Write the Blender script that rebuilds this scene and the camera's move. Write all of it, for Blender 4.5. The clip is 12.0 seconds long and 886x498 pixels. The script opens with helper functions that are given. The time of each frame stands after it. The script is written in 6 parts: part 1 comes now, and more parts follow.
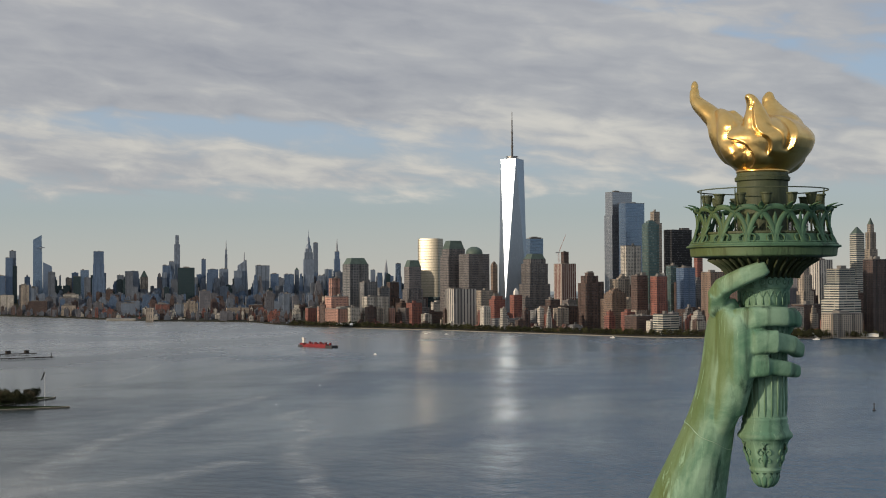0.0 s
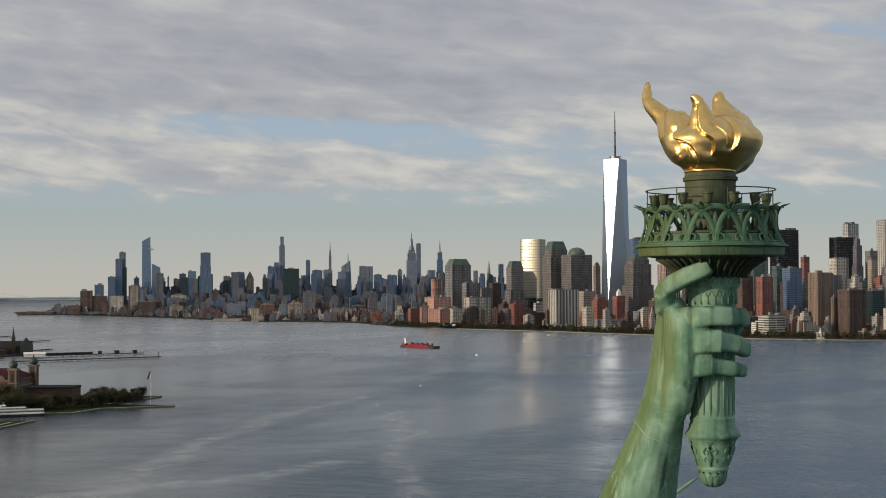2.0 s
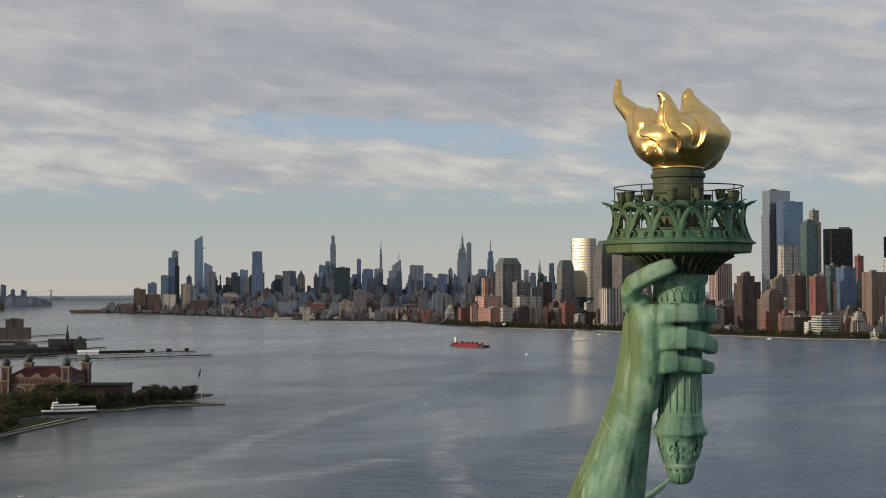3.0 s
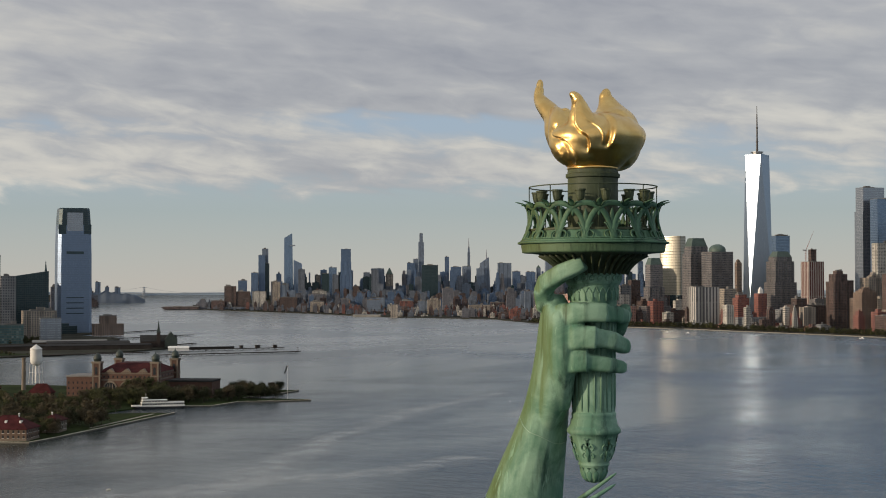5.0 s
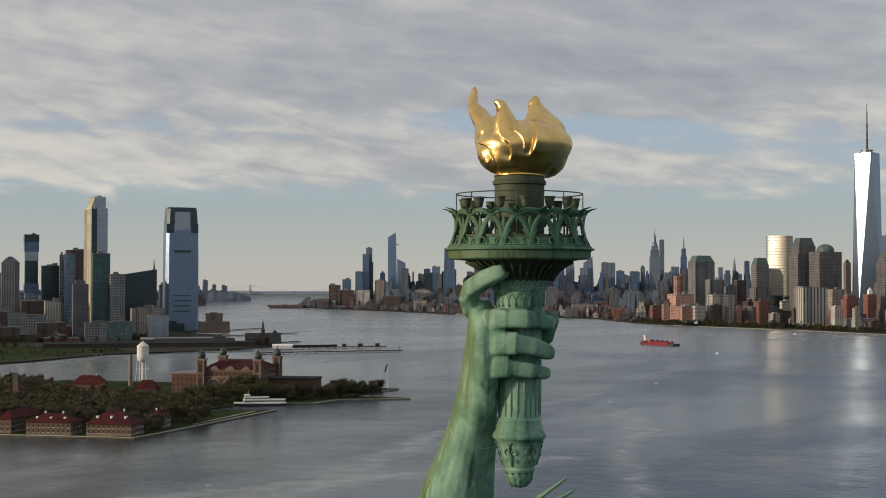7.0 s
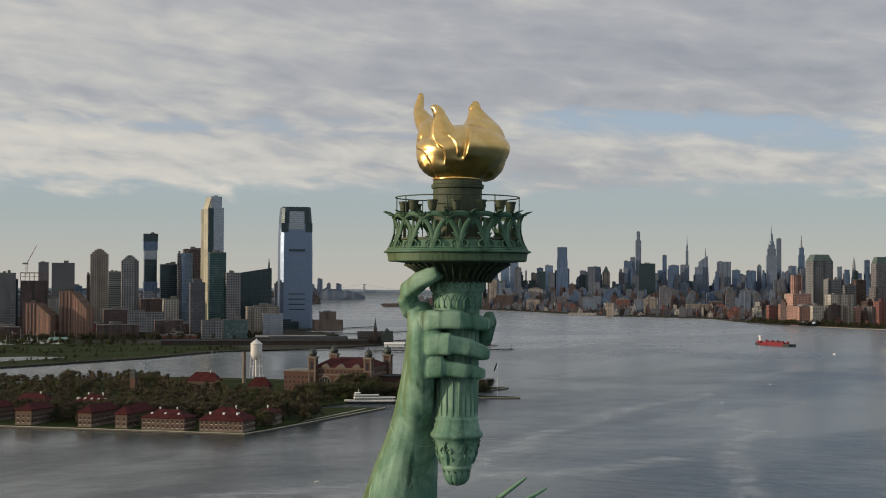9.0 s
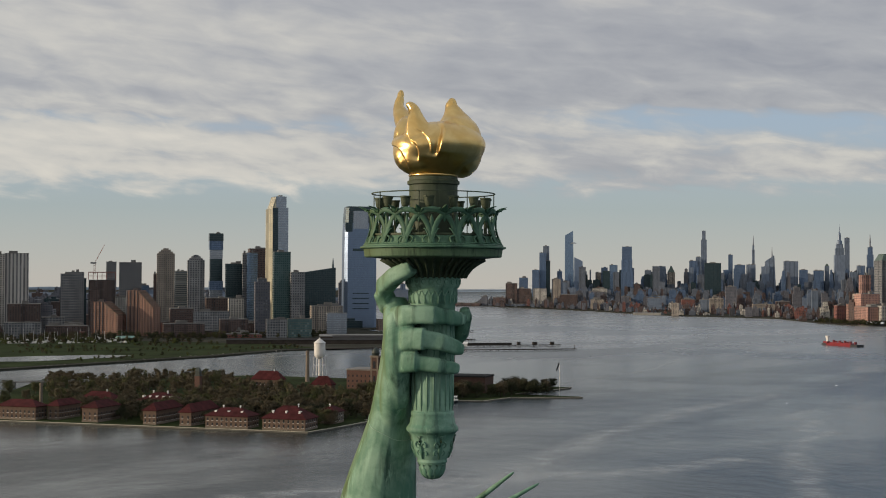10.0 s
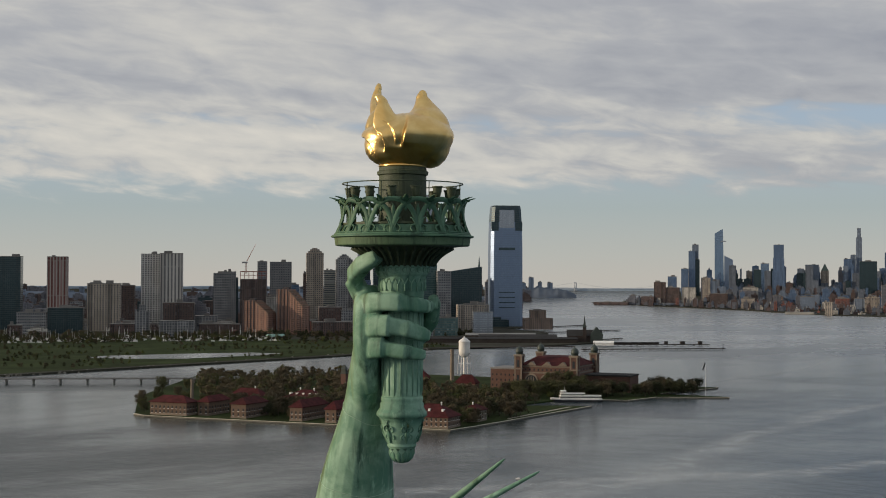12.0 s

-----

__Short exercise__:
Copy out each line exactly, without the pictures.

__Full answer__:
Write the Blender script that rebuilds this scene and the camera's move. Write all of it, for Blender 4.5. The clip is 12.0 seconds long and 886x498 pixels. The script opens with helper functions that are given. The time of each frame stands after it. The script is written in 6 parts: part 1 comes now, and more parts follow.
0.0 s
2.0 s
3.0 s
5.0 s
7.0 s
9.0 s
10.0 s
12.0 s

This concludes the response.